The perfect response to Monday’s corrective candle was seen in a bullish outside day and a move up through to a four week high. The market is also pushing through the $51.22 resistance. A closing breach of $51.22 today would clear the old lows of January/February and start to clear the overhead supply. Coming with the improvement in the momentum indicators, the near to medium term outlook is now decisively improving again. The strength of the bull candle yesterday has also left key support at $49.90 which is above the $49.60 neckline of the base pattern. The base also continues to target $52.20 which is coming closer into view now. On the daily chart the next resistance is the early March resistance band $52.50/$53.80.
Dow Jones Industrial Average
The reaction of the bulls in the past couple of sessions suggests that the market is in a sideways consolidation for the time being.
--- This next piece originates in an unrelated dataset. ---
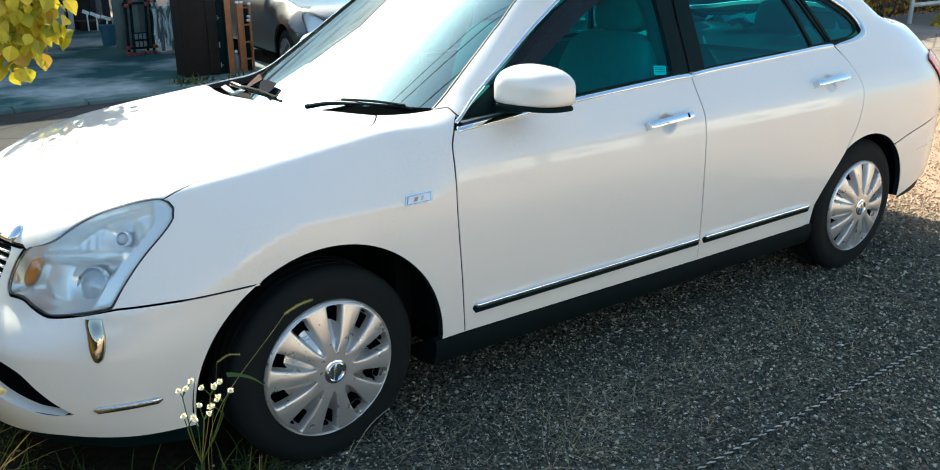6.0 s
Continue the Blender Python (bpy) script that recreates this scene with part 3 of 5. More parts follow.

The resistance remains in place between 20,757/20,777 over the past couple of weeks and with momentum indicators increasingly neutral there is a struggle for real direction now. The daily RSI is bang on 50, the Stochastics have plateaued just below neutral, and the MACD lines are settling just above neutral. The resistance of a 5 week downtrend continues to weigh but the market is still trading above the rising 55 day moving average (around 20,497). Also yesterday’s support at 20,518 comes in above the key recent low at 20,412. We are still no nearer a decisive move on the Dow.